Tuesday 14 June 2016

Nagaland's HSLC & HSSLC Honors: Colonial Visages and Reformist Appropriation


(I squirrel away every loud thought on public domains. This one was posted in a group on Facebook. I felt to archive it here).

The prestige accorded to HSLC and HSSLC results has outlived its purpose. It cries for retirement. I believe that the tradition–my mind sees it to be a form of academic vanity–are antiquated, needless, and extraneous.


Our reverence for high school achievements is a remnant of parochial colonial traditions when achievements were defined according to expertise levels of that time. See, 90+ years ago in Nagaland / among the Naga, class-x was the first standard of the highest educational qualification a Naga could ever attain.

My context is this: The most attainable ‘highest’ standard of academic qualification for the ancient Naga to land a job was class-v. Just ask an elder member from your family. Hence, by appropriation, class-x was deemed higher. Hence, by Interpretation, more prestigious.

But this is 2016. Yes, this is 2016.

  • The world has already placed a man on the moon.
  • Quantum physics and space technology are being challenged as “narrow” sciences by revisionists.
  • Blogging–even before we the Naga have even fully understood it, is slowly fading from the web market. The 12-valve torque for F1 cars is being replaced.
  • A remote keyboard for mobile phones is being designed.
  • Pablo Picasso has already come and gone.
  • Japan has transformed herself into a world power in mere 49 years.


This, indeed, is 2016.

Are we not aware that the average Naga during said era could manage only till middle school, that too at 35-40 years of age? That was the standard of the times. Likewise, it reflects the expertise and levels of intellectual temper during said eras. One need not be reminded that the concept of technical education, for instance, was as nonexistent as much as ideas of doctorates were alien concepts back then among the Naga.

Indeed, it is true that the Angami, the Ao, the Lotha and the Sumi Naga (please read in alphabetical order!) had pioneers who secured graduate degrees and even doctorates to become the first among the myriad Naga communities. But academic movements at the level of research scholarship emerged primarily during the ‘70s and the ‘80s only.

See, exceptions don’t make traditions.
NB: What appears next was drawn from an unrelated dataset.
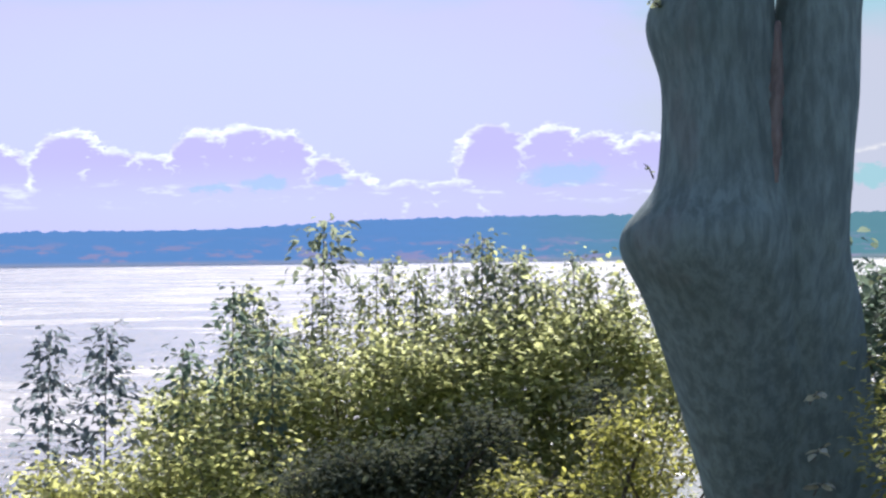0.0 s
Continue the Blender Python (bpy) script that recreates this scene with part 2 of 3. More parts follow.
    for a, b, r in heads:
        d = m.math("MULTIPLY", spot(a, b, r, r, baz, m.math("MAXIMUM", bel, b)), r)
        ring = m.math("MULTIPLY", m.math("SUBTRACT", 1.0, m.step(m.math("ABSOLUTE", d), 0.02, 0.09)), m.step(bel, b - 0.1, b + 0.5 * r))
        off = d if off is None else m.math("MINIMUM", off, d)
        arcs = ring if arcs is None else m.math("MAXIMUM", arcs, ring)
    body = m.math("SUBTRACT", 1.0, m.step(off, -0.02, 0.04))
    fade = m.math("SUBTRACT", 1.0, m.step(az, 4.5, 7.0))
    c = m.mix(m.math("MULTIPLY", body, m.math("MULTIPLY", fade, m.step(el, 0.9, 2.2))), c, (0.56, 0.53, 0.83))
    thick = m.noise(v, 1.1, 3)
    rim = m.math("MULTIPLY", m.step(off, m.math("MULTIPLY", thick, -0.36), -0.02), m.math("SUBTRACT", 1.0, m.step(off, -0.02, 0.03)))
    rim = m.math("MULTIPLY", rim, m.math("MULTIPLY", m.step(el, 1.25, 1.5), m.math("ADD", 0.35, m.math("MULTIPLY", m.step(thick, 0.4, 0.6), 0.65))))
    arcs = m.math("MULTIPLY", arcs, m.math("MULTIPLY", m.step(m.noise(v, 1.7, 3), 0.52, 0.6), 0.6))
    long = m.add("ShaderNodeCombineXYZ")
    m.put(az, long.inputs[0])
    m.put(m.math("MULTIPLY", el, 5.0), long.inputs[1])
    streak = m.noise(long.outputs[0], 0.9, 6, 0.62)
    belt = m.math("MULTIPLY", m.math("SUBTRACT", 1.0, m.step(m.math("ABSOLUTE", m.math("SUBTRACT", el, 1.25)), 0.08, 0.35)), m.step(streak, 0.54, 0.68))
    white = m.math("MULTIPLY", m.math("MAXIMUM", m.math("MAXIMUM", rim, arcs), m.math("MULTIPLY", belt, 0.55)), fade)
    c = m.mix(white, c, (0.98, 1.06, 1.1))
    # blue shaded undersides
    for a, b, wide, high in ((2.75, 1.62, 0.9, 0.24), (-3.9, 1.5, 0.42, 0.16), (-2.4, 1.52, 0.36, 0.16), (-5.0, 1.38, 0.4, 0.1)):
        c = m.mix(m.math("MULTIPLY", inside(spot(a, b, wide, high, baz, bel), 0.3), 0.55), c, (0.34, 0.6, 0.92))
    # the long lit edge of a low bank, arching gently
    arch = m.math("SUBTRACT", 2.62, m.math("MULTIPLY", m.math("POWER", m.math("SUBTRACT", az, 15.0), 2.0), 0.0165))
    edge = m.math("ADD", m.math("SUBTRACT", el, arch), m.math("MULTIPLY", m.math("SUBTRACT", n2, 0.5), 0.12))
    line = m.math("SUBTRACT", 1.0, m.step(m.math("ABSOLUTE", m.math("ADD", edge, m.math("MULTIPLY", m.math("SUBTRACT", fray, 0.5), 0.16))), 0.0, 0.085))
    line = m.math("MULTIPLY", line, m.step(az, 8.0, 9.6))
    c = m.mix(m.math("MULTIPLY", line, m.math("MULTIPLY", m.step(fray, 0.35, 0.65), 0.5)), c, (1.0, 0.97, 0.82))
    # calm teal openings under it
    for a, b, wide, high in ((17.2, 1.55, 5.2, 0.75), (9.4, 1.5, 0.5, 0.27)):
        c = m.mix(m.math("MULTIPLY", inside(spot(a, b, wide, high, baz, bel), 0.16), 0.8), c, (0.33, 0.62, 0.61))
    # bright broken cloud, high up beside the crown: bearing, height, half width, half height, rise
    wide = m.add("ShaderNodeCombineXYZ")
    m.put(m.math("MULTIPLY", az, 0.45), wide.inputs[0])
    m.put(m.math("MULTIPLY", el, 1.5), wide.inputs[1])
    n3 = m.noise(wide.outputs[0], 0.75, 7, 0.62)
    torn = m.math("ADD", m.math("MULTIPLY", m.math("SUBTRACT", n3, 0.5), 2.6), m.math("MULTIPLY", m.math("SUBTRACT", m.noise(wide.outputs[0], 3.0, 6, 0.65), 0.5), 1.3))
    deep = m.math("MULTIPLY", m.step(m.math("ADD", az, n2), 16.6, 18.0), m.step(el, 15.6, 16.8))
    c = m.mix(deep, c, (0.15, 0.34, 0.62))
    puff = None
    for a, b, w, h, rise in ((17.0, 13.45, 3.3, 1.0, 0.17), (12.9, 15.0, 1.9, 0.16, 0.0), (13.4, 17.0, 2.4, 0.8, -0.12), (11.4, 16.2, 1.0, 0.25, 0.0), (12.6, 14.1, 1.1, 0.12, 0.05), (19.0, 10.3, 2.0, 0.4, 0.06)):
        slant = m.math("SUBTRACT", el, m.math("MULTIPLY", m.math("SUBTRACT", az, a), rise))
        one = inside(m.math("ADD", spot(a, b, w, h, az, slant), torn), 0.14)
        puff = one if puff is None else m.math("MAXIMUM", puff, one)
    lilac = m.math("MULTIPLY", m.step(streak, 0.5, 0.62), m.math("MULTIPLY", m.step(az, 10.5, 12.0), m.step(el, 13.8, 14.6)))
    lilac = m.math("MAXIMUM", lilac, m.math("MULTIPLY", inside(m.math("ADD", spot(14.8, 12.0, 1.7, 0.5), torn), 0.4), 0.8))
    c = m.mix(m.math("MULTIPLY", lilac, 0.4), c, (0.72, 0.72, 0.95))
    thin = m.math("MULTIPLY", m.step(n3, 0.5, 0.58), inside(spot(16.6, 10.3, 3.4, 1.1), 0.35))
    c = m.mix(m.math("MULTIPLY", thin, 0.85), c, (0.86, 0.8, 0.78))
    thin = m.math("MULTIPLY", m.step(n3, 0.57, 0.63), inside(spot(16.6, 10.3, 3.2, 1.0), 0.35))
    puff = m.math("MAXIMUM", puff, thin)
    drift = m.math("MULTIPLY", m.step(n3, 0.42, 0.52), m.math("SUBTRACT", 1.0, m.step(m.math("ABSOLUTE", m.math("SUBTRACT", el, 15.4)), 0.35, 0.8)))
    puff = m.math("MAXIMUM", puff, m.math("MULTIPLY", drift, m.math("SUBTRACT", 1.0, m.step(az, 1.0, 3.0))))
    c = m.mix(puff, c, (1.15, 1.12, 1.02))
    glow = m.add("ShaderNodeEmission")
    m.put(c, glow.inputs[0])
    glow.inputs[1].default_value = AIR
    m.mat.cycles.emission_sampling = "NONE"
    return m.finish(glow.outputs[0])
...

Rules are what create traditions. Hence, the perception about class-x being the highest attainment has over the past half a century become superfluous–colonist finery that offers nothing more than self-aggrandizement.

A bonus to that vanity parade is the free publicity that attention-hungry organizations and schools can devour. It’s wonderful to get our faces printed in our newspapers thanks to our achieving children. Show me 10 HSLC/HSSLC toppers over the past 20 years who found glory at class-x to become social assets. And I’ll show you 50 toppers who are today nothing more than neighborhood drunks and “educated unemployed.”

Toppers, however, deserve the honor. They raced with thousands and outran them. Naturally, society must honor them as exceptions.

However, having said that, I have no doubt that that the governments and education stakeholders are biased, even if benevolent in context. If you would honor high school and higher secondary school achievers, wouldn’t honoring toppers from the Bachelor’s and Master’s academics be even more natural?

Aren’t degrees superior achievements–academically at least? Let us honor school achievers only because there are higher levels of intellectual slants such as degrees. Let us single out the BA/B.Sc, MA/M.Sc, and research toppers. Let us laud them with the same passion and the publicity and willingness that we employ when honoring school achievers.

We the Naga are skilled in embarrassing ourselves with our often parochial and impressionable posturing. We glorify the inane but neglect the exceptional. How much more failings would we have for life and the world!

The superficial ceremonies of our small minds appear to have been given birth by prejudice and frail vanities.

Now, why do you wonder that we are called a developing, third-world society?